Oil Will Test $100 Within Next Year: BofA Vice Chairman

Crude oil is near its highest level since 2008, and Tom Petrie, vice chairman of Bank of America Merrill Lynch, expects the hot commodity to test $100 in the next year.

“We’re in a situation where OPEC is very much back in the driver’s seat,” Petrie told CNBC Wednesday.

Quantitative easing is a test for [OPEC] like the bond market. Do they really want to have their purchasing power, the dollar, eroded by QE2?” he added.

Petrie is not alone in expecting the price of oil to increase further.
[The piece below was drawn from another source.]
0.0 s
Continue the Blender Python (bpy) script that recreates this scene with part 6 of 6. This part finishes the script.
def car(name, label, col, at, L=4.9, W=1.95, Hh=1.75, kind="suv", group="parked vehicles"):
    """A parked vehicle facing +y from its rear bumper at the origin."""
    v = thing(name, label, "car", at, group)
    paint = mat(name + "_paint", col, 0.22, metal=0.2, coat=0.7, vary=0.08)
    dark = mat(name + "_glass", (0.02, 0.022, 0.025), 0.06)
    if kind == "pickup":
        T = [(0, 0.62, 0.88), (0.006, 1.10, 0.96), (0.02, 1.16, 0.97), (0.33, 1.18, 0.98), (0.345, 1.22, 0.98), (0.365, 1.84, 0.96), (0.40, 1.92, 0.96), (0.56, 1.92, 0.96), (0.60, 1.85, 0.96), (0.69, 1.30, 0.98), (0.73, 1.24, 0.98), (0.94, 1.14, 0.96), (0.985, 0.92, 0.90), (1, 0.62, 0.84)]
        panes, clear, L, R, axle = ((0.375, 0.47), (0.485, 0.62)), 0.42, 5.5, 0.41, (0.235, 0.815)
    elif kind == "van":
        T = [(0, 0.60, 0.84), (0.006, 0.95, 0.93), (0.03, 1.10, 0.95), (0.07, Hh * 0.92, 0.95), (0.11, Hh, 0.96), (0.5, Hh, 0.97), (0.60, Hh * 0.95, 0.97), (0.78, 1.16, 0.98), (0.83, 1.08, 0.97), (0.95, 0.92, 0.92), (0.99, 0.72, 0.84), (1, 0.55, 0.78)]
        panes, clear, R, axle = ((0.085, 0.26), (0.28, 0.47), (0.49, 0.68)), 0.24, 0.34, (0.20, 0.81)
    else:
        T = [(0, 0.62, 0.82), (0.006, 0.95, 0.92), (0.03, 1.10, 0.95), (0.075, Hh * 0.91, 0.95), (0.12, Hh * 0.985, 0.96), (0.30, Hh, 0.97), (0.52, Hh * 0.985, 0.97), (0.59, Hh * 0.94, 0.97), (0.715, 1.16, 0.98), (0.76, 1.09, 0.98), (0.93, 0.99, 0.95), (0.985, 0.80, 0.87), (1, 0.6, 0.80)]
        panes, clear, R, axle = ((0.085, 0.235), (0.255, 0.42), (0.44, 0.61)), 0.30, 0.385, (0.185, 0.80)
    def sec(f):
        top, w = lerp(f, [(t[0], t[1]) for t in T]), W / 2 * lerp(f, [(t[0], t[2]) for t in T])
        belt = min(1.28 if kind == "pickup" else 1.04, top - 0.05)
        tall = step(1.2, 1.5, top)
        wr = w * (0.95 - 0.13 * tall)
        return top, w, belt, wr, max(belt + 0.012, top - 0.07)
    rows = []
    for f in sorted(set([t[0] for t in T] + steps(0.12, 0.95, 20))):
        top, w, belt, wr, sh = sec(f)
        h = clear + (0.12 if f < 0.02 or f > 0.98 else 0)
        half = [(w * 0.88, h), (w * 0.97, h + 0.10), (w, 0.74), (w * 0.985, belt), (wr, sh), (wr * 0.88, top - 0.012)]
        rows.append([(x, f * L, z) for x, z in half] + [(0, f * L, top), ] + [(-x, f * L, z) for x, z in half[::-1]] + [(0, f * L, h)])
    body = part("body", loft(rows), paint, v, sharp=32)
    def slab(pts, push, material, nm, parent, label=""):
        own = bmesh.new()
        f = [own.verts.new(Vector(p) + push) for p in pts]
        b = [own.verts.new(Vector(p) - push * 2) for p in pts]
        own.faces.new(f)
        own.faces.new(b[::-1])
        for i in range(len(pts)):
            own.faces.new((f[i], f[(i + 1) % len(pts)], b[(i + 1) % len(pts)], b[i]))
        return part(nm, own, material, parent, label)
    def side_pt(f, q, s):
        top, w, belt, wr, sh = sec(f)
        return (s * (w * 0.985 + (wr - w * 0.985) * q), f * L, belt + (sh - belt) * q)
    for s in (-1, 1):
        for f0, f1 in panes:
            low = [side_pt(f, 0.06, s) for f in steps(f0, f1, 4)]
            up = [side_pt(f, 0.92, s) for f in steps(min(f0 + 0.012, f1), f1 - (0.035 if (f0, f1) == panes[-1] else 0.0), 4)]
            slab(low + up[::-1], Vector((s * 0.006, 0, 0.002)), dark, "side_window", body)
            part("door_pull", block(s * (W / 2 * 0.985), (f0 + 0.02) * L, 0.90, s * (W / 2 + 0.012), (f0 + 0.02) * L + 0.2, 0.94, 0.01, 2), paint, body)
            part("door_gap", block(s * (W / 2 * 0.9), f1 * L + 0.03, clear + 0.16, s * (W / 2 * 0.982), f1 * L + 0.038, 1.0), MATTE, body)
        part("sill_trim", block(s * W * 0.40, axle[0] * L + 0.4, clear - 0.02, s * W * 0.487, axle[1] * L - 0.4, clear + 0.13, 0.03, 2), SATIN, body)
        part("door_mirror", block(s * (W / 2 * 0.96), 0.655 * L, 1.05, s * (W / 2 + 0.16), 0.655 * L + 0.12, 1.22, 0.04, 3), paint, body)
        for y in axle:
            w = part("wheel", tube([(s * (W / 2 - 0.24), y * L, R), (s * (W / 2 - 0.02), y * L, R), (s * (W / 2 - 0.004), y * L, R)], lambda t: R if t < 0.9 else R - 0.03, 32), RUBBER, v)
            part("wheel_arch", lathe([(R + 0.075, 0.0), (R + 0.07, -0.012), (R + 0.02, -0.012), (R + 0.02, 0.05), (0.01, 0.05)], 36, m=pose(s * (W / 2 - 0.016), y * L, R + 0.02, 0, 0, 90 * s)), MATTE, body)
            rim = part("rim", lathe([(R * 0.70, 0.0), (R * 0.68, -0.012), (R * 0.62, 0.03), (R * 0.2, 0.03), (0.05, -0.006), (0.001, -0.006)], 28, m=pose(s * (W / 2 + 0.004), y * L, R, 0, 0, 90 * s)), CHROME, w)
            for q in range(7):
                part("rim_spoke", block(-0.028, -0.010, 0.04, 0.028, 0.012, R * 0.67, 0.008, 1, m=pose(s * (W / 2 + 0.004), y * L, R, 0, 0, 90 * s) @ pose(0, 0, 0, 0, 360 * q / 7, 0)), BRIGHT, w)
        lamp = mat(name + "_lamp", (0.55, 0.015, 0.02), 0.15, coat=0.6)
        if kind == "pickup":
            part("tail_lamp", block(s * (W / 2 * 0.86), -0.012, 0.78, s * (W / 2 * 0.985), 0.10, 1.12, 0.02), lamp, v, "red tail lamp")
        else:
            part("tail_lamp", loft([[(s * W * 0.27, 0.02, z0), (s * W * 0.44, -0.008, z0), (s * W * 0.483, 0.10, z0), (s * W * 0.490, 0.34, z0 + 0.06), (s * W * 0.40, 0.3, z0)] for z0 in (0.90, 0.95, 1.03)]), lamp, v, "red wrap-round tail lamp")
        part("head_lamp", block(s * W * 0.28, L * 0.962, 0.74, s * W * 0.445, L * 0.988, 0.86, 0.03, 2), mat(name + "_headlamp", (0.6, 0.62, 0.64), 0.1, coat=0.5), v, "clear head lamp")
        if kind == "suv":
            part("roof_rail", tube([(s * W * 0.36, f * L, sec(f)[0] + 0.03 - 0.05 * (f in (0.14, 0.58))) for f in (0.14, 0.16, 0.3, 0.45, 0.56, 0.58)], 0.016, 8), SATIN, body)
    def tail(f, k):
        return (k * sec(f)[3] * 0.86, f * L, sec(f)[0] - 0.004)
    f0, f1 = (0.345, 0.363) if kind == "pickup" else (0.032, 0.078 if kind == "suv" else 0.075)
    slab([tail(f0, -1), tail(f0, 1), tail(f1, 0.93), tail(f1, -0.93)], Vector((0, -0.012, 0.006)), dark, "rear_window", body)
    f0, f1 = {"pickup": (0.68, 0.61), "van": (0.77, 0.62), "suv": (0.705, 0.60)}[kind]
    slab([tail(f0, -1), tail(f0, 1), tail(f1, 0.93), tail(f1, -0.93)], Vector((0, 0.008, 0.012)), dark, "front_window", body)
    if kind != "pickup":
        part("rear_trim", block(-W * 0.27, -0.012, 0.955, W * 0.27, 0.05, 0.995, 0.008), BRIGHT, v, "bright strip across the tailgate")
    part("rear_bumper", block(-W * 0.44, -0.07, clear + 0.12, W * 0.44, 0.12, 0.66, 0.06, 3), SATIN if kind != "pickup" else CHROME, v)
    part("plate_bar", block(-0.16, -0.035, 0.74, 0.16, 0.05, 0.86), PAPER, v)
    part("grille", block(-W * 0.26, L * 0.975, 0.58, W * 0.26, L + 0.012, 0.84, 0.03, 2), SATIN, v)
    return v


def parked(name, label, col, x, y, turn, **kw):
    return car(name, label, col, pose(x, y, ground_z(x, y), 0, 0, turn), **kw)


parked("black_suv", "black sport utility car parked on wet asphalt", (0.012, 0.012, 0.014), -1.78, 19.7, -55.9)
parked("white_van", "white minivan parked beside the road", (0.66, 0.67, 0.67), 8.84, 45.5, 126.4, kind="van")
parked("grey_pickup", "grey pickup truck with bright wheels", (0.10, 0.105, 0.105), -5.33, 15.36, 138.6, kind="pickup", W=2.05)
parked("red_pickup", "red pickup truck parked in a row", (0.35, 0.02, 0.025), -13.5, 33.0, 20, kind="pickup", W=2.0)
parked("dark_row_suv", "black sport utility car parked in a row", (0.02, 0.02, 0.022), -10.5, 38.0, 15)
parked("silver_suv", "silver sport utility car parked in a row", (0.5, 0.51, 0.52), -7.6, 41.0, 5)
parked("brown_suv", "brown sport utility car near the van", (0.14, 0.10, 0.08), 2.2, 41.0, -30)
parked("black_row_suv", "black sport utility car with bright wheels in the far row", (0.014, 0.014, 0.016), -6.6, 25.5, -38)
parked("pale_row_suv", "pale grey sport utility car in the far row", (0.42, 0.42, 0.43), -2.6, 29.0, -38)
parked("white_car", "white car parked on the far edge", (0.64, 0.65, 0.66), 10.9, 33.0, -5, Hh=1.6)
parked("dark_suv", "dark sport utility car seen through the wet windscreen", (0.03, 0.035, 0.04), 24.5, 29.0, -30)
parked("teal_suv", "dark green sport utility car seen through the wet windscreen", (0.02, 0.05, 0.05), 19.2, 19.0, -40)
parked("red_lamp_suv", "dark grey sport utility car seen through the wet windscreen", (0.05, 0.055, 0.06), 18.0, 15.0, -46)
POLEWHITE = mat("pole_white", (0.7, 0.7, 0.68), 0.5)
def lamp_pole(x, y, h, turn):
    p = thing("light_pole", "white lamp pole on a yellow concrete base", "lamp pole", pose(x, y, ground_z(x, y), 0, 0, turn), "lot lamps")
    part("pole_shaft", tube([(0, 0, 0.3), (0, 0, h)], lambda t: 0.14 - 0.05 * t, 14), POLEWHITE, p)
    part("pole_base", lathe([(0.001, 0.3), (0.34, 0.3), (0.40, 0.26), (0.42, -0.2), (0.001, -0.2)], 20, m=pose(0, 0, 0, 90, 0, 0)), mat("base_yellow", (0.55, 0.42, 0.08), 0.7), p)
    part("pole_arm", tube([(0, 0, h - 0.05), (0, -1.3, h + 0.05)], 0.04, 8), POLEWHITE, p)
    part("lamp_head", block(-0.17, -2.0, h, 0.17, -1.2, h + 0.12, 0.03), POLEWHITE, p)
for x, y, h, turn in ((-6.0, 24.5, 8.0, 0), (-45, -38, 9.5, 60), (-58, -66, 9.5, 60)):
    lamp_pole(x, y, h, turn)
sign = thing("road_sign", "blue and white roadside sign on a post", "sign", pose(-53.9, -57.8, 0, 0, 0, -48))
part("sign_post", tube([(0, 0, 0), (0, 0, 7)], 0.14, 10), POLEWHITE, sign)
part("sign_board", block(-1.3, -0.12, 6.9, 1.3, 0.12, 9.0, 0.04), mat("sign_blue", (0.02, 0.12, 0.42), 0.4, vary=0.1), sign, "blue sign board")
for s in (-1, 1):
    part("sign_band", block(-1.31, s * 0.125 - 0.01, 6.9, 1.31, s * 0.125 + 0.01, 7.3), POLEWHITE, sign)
In its 2010 World Energy Outlook, the International Energy Agency (IEA) predicted oil prices could exceed $100 a barrel in 2015 and $200 a barrel in 2035.

“If you look at the BRIC countries - Brazil, Russia, India, China - and the Middle East, in the next two decades the increase in their consumption will almost equal the level at which we in the US are consuming,” Petrie noted.
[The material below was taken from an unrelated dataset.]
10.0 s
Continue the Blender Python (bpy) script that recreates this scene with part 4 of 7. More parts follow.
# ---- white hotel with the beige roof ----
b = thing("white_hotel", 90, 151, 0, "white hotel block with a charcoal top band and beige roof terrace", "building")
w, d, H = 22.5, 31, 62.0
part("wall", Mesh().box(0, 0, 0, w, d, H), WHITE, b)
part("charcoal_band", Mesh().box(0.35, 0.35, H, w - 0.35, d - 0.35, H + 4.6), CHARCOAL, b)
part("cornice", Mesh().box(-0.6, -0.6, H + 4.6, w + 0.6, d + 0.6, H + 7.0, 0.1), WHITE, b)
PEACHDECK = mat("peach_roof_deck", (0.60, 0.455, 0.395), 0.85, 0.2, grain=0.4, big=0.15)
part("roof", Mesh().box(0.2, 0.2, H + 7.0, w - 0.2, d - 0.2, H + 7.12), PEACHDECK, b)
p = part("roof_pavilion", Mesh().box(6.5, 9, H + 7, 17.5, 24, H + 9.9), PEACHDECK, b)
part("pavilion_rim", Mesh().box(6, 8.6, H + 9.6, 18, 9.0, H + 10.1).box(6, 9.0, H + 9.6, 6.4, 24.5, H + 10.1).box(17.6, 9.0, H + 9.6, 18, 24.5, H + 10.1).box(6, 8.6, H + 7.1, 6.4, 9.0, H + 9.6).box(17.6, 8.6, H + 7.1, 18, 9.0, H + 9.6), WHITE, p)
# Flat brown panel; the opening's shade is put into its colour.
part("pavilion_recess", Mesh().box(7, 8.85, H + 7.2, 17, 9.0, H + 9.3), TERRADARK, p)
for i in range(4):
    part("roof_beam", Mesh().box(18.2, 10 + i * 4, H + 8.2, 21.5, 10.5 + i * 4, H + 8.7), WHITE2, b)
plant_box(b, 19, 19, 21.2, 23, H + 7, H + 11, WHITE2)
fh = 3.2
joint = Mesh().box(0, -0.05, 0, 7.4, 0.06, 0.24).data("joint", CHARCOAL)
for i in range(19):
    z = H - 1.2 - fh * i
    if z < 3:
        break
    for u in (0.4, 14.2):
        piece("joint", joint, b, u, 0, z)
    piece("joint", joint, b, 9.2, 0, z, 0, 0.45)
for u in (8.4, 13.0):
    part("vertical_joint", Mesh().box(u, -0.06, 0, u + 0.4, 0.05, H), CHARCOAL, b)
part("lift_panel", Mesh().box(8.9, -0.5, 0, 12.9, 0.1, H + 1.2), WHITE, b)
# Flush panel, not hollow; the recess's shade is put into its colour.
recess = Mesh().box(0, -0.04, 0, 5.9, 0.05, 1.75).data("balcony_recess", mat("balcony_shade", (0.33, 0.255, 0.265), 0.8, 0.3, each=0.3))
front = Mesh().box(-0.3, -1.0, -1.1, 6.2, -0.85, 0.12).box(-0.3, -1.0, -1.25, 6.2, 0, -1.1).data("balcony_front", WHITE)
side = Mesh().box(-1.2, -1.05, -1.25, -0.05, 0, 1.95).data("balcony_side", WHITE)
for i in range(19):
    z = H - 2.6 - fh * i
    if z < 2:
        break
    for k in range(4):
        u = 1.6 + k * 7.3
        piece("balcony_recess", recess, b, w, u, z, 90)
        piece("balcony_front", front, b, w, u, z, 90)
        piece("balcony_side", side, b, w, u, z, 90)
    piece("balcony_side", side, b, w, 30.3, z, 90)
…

He said accommodating that kind of growth would be very difficult, with the resources currently available.

“Today at 85, 86 million barrels a day, the average fields are close to three decades old. They’re very mature, and we’re not finding the replacement for those great old reservoirs that sustained us in times past,” he explained.

As for alternative energy options, Petrie does not think they will make an impact for a “long time.”

“That doesn’t mean we shouldn’t be pursuing them,” he added, “but let’s be realistic about the timeframe.”